CHALLENGE:
From the records below, extract only the lines running from the line with "ob[key] = value" to the line with "q = m.to_quaternion()", both lines included, reproducing them exactly.

(Entries with animation source code)
--- START ---
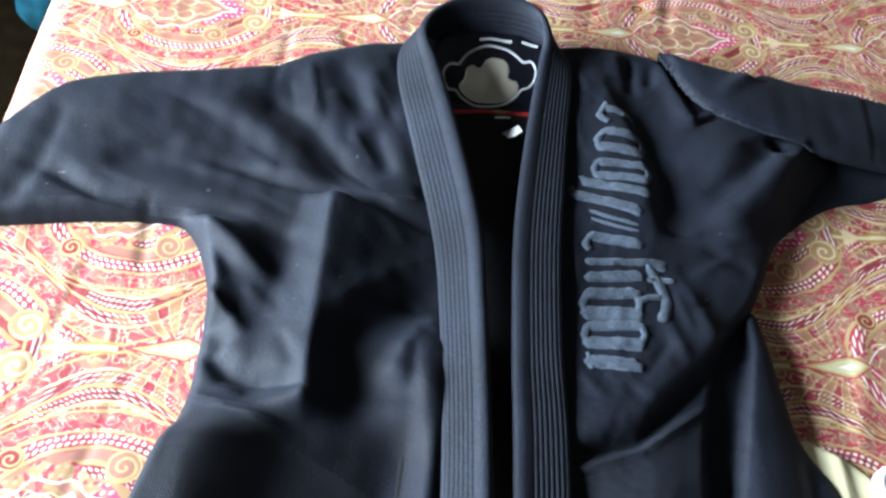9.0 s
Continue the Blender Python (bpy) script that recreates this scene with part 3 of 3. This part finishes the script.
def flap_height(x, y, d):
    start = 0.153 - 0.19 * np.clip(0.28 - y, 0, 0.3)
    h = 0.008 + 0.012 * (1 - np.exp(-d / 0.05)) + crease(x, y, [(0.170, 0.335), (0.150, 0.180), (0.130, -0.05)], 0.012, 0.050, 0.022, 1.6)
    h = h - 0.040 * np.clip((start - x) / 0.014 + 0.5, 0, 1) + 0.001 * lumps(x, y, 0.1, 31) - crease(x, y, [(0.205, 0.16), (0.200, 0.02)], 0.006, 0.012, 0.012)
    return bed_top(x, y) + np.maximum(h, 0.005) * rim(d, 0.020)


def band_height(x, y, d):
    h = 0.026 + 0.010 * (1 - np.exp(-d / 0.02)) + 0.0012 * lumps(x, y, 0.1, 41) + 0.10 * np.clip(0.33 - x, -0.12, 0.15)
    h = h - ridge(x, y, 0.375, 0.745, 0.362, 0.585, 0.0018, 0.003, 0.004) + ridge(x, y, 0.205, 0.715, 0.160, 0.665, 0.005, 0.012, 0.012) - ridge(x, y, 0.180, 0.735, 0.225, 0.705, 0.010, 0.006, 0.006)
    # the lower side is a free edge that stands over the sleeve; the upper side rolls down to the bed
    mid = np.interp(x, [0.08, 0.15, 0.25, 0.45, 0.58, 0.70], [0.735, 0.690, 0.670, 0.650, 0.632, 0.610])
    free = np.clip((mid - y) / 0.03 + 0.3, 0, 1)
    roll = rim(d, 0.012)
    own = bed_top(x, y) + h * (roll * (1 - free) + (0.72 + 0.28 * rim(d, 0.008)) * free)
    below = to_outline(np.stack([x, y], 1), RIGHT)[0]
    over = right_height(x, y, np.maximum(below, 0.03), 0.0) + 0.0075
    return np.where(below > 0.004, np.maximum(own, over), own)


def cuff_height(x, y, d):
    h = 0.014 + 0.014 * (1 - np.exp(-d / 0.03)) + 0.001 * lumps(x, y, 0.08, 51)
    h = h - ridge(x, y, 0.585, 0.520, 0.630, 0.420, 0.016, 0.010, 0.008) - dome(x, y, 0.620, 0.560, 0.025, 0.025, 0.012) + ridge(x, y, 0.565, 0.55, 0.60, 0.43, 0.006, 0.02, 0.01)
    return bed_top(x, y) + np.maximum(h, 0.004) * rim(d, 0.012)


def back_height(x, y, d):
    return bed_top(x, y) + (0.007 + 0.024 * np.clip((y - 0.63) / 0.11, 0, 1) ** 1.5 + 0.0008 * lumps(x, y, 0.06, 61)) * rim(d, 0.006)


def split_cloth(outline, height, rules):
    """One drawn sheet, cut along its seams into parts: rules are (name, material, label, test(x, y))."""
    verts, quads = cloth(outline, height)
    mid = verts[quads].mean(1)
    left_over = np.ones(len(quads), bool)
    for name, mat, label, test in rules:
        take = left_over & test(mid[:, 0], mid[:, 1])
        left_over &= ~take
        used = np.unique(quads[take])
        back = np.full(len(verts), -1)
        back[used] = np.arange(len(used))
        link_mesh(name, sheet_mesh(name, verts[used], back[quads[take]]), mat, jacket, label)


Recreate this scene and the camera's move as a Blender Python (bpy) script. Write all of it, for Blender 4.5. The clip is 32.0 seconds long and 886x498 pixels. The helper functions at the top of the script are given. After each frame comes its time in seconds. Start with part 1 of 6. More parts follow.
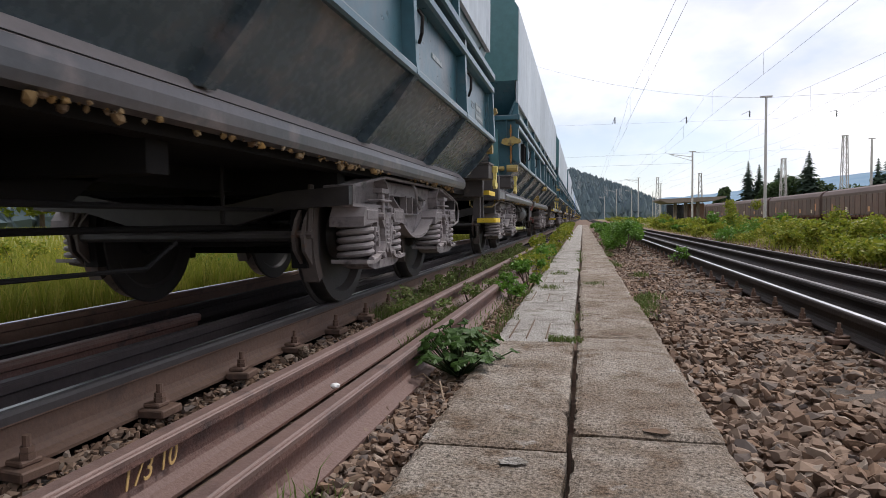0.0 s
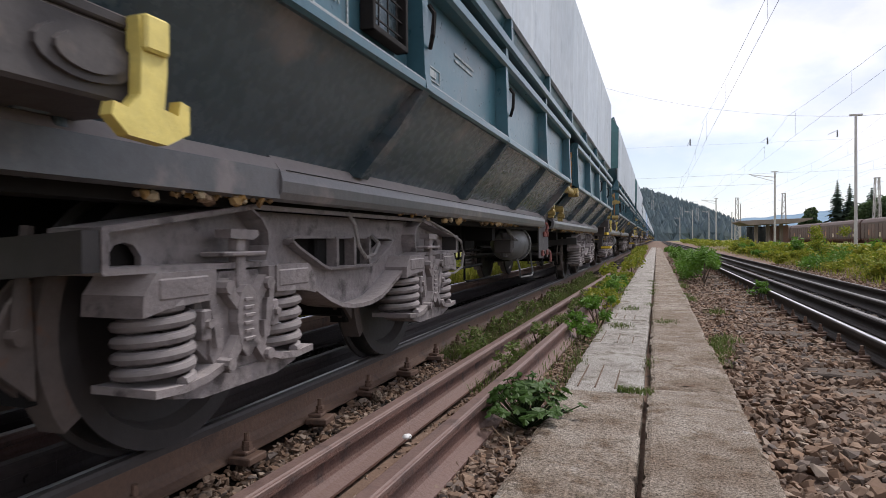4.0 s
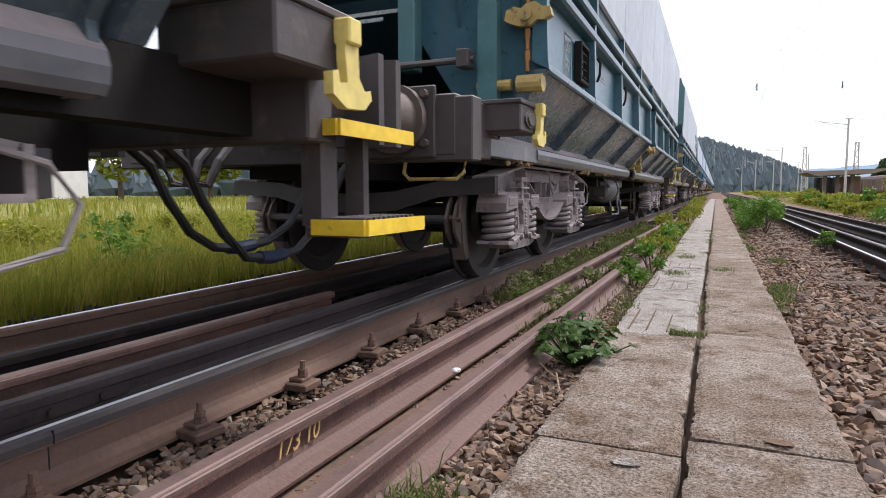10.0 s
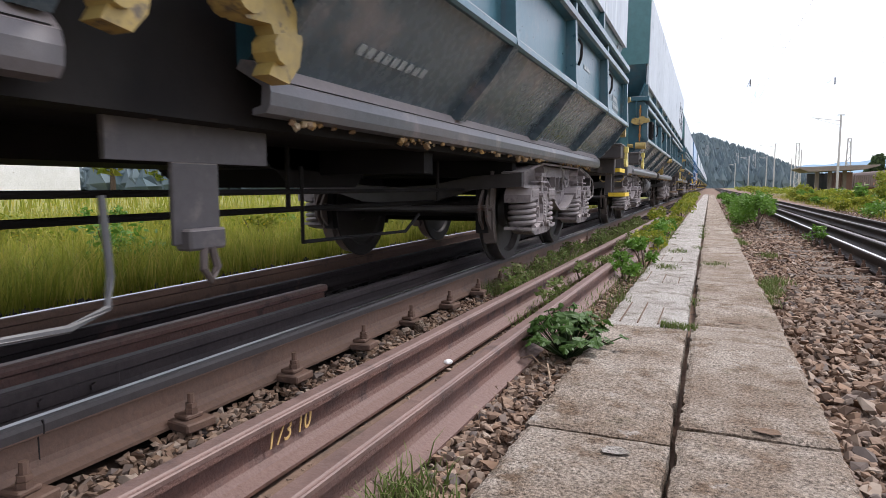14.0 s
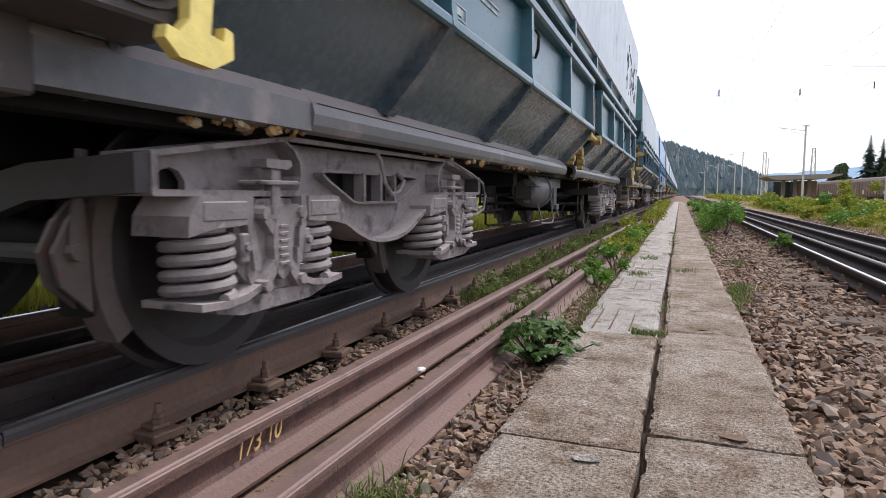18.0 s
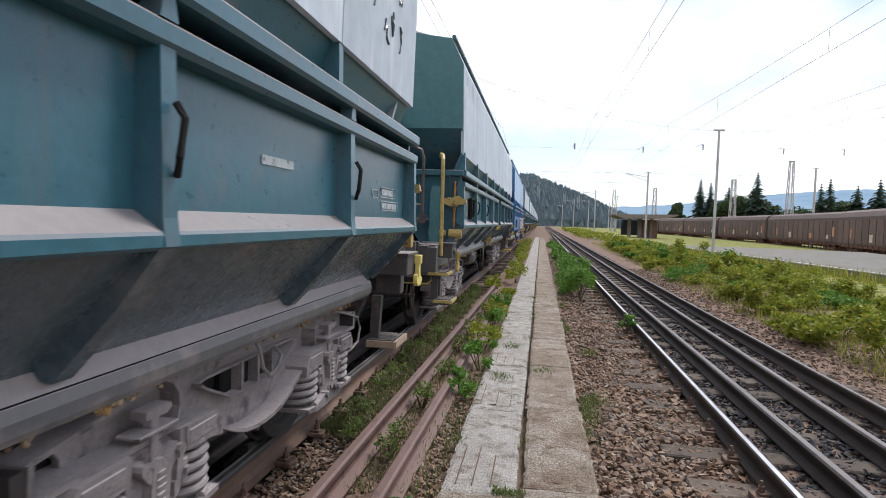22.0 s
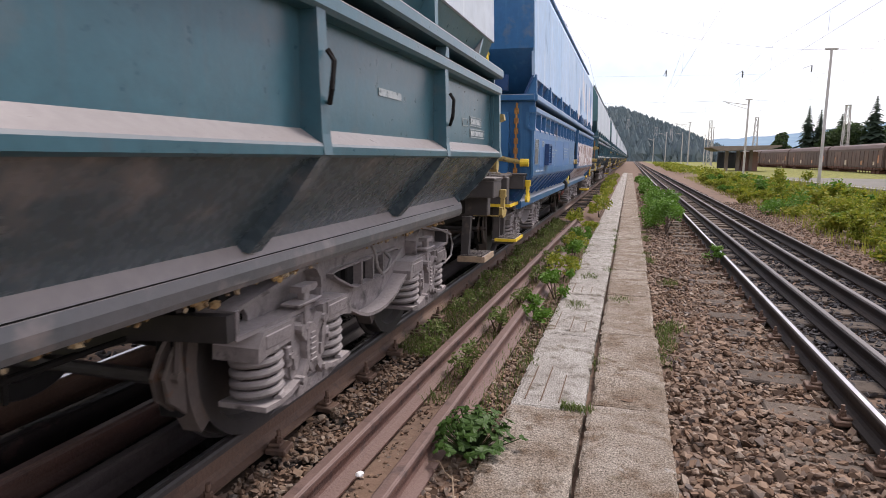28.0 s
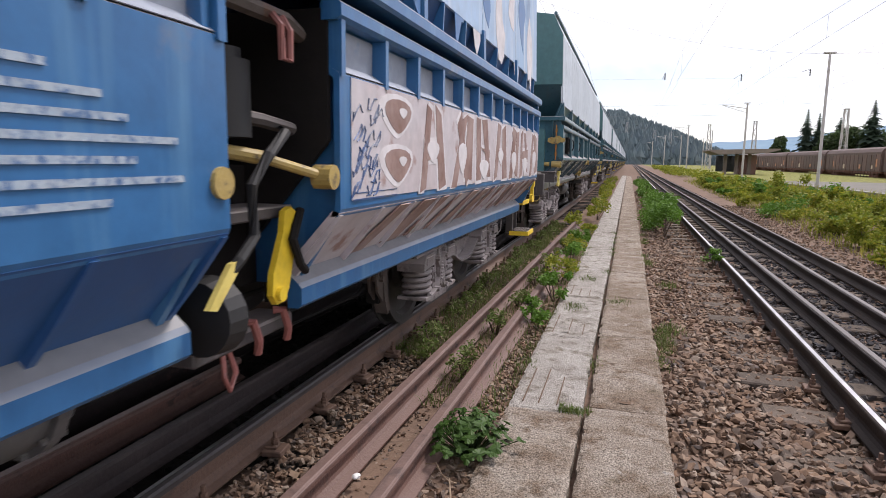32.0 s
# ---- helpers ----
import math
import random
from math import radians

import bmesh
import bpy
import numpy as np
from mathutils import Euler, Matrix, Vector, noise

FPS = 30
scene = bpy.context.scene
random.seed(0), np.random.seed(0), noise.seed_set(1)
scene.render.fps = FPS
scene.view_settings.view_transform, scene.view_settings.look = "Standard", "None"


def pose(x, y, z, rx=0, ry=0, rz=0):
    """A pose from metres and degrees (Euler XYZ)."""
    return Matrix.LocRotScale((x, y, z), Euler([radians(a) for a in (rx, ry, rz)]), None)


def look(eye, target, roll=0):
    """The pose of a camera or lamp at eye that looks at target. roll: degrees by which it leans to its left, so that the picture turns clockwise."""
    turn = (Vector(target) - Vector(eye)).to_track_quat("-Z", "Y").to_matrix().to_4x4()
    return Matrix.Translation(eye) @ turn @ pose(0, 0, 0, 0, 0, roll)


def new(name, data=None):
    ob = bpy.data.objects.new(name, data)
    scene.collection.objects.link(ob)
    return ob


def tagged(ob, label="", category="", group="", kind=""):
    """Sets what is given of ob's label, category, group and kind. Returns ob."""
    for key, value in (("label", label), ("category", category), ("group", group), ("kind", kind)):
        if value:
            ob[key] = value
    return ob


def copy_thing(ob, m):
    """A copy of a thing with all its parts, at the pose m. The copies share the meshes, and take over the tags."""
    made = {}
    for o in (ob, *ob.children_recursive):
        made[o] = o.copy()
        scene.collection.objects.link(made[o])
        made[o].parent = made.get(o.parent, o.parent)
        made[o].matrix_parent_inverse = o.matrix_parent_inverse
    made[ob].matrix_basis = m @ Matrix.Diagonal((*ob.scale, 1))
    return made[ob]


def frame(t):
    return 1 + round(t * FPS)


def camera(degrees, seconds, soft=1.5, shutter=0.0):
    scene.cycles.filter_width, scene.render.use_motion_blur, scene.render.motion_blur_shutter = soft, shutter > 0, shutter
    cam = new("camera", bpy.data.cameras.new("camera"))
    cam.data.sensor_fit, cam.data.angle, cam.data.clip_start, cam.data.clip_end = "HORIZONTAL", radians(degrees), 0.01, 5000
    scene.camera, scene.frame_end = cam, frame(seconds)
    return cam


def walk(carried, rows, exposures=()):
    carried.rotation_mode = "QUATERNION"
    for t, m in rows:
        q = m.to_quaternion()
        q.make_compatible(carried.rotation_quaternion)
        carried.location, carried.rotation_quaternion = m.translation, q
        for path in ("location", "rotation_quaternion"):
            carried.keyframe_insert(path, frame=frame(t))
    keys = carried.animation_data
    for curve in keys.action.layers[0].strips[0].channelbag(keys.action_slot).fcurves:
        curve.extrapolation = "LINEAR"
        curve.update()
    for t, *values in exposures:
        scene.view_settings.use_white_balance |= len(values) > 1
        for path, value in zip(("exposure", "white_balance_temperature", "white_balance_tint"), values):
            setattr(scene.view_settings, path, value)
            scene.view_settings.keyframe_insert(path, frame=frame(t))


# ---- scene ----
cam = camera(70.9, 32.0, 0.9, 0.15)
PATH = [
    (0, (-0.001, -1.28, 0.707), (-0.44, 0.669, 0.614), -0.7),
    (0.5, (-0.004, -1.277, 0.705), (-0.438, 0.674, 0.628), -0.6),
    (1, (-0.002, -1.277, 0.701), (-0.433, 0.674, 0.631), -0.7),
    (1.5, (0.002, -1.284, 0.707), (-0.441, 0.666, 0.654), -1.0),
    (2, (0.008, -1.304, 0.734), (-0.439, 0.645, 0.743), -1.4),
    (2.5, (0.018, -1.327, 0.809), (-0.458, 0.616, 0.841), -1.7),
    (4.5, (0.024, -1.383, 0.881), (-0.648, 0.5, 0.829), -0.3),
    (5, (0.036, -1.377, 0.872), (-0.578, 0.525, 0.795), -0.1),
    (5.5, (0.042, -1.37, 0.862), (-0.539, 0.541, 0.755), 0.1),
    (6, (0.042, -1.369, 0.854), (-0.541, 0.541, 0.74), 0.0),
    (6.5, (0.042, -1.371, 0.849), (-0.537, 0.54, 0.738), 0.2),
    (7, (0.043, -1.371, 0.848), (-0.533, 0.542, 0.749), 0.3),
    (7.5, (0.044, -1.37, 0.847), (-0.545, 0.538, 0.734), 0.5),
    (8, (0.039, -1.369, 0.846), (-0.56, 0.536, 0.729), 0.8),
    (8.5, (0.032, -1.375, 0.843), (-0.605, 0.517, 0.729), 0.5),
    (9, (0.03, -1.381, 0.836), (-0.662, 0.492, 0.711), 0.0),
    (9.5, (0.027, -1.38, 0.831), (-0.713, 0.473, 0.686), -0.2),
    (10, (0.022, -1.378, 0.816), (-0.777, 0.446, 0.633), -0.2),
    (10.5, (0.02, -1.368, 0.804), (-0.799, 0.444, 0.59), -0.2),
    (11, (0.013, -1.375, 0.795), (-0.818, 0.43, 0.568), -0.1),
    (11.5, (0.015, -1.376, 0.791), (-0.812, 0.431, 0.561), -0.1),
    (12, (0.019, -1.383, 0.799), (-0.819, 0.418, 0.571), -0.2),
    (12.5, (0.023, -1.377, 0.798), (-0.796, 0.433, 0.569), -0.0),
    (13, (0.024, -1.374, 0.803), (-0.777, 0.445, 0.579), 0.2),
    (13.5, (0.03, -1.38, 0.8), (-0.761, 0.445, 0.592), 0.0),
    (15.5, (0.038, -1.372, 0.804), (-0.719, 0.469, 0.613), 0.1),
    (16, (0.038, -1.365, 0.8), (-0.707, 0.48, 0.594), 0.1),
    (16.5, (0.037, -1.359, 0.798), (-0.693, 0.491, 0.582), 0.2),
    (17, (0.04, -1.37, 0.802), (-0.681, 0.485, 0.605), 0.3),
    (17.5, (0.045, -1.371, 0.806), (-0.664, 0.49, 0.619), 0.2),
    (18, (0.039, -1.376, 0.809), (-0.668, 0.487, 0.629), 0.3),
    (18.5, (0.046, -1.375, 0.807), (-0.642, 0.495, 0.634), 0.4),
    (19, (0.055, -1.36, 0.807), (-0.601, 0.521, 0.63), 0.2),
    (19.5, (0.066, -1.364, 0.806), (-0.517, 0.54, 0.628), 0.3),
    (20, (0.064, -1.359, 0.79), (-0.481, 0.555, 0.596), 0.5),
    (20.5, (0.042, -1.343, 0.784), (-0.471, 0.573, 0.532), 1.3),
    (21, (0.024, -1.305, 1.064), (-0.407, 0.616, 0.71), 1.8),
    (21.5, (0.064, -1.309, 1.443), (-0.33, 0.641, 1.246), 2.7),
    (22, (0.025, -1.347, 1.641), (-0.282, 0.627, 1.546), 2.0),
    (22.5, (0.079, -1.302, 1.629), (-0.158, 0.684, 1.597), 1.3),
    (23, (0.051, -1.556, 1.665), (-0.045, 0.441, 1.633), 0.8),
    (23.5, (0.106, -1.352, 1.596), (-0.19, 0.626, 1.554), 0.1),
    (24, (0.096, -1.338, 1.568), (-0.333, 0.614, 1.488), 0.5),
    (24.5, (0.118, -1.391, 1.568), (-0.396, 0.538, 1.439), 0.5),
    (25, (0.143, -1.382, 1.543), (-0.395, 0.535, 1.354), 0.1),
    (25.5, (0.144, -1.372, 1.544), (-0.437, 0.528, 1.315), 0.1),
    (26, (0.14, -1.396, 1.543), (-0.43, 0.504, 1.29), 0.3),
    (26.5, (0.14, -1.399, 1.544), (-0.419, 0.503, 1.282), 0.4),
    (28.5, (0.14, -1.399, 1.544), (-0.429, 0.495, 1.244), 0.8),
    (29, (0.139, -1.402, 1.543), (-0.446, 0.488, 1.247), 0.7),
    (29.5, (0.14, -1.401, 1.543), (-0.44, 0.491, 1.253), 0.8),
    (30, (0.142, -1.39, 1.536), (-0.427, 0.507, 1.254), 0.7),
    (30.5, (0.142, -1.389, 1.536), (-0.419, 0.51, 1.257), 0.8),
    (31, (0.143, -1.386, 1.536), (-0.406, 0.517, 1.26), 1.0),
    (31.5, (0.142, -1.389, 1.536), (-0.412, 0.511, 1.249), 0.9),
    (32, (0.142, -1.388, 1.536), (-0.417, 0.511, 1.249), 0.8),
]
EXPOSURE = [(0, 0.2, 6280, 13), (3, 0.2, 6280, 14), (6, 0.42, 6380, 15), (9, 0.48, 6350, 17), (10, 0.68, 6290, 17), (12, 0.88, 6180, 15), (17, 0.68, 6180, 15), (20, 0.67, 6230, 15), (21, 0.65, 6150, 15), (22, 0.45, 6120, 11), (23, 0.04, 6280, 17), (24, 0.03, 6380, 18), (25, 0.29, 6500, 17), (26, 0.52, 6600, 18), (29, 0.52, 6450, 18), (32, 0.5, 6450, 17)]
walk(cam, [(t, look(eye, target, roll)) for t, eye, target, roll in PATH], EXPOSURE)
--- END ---
PROBLEM SOLUTION:
            ob[key] = value
    return ob


def copy_thing(ob, m):
    """A copy of a thing with all its parts, at the pose m. The copies share the meshes, and take over the tags."""
    made = {}
    for o in (ob, *ob.children_recursive):
        made[o] = o.copy()
        scene.collection.objects.link(made[o])
        made[o].parent = made.get(o.parent, o.parent)
        made[o].matrix_parent_inverse = o.matrix_parent_inverse
    made[ob].matrix_basis = m @ Matrix.Diagonal((*ob.scale, 1))
    return made[ob]


def frame(t):
    return 1 + round(t * FPS)


def camera(degrees, seconds, soft=1.5, shutter=0.0):
    scene.cycles.filter_width, scene.render.use_motion_blur, scene.render.motion_blur_shutter = soft, shutter > 0, shutter
    cam = new("camera", bpy.data.cameras.new("camera"))
    cam.data.sensor_fit, cam.data.angle, cam.data.clip_start, cam.data.clip_end = "HORIZONTAL", radians(degrees), 0.01, 5000
    scene.camera, scene.frame_end = cam, frame(seconds)
    return cam


def walk(carried, rows, exposures=()):
    carried.rotation_mode = "QUATERNION"
    for t, m in rows:
        q = m.to_quaternion()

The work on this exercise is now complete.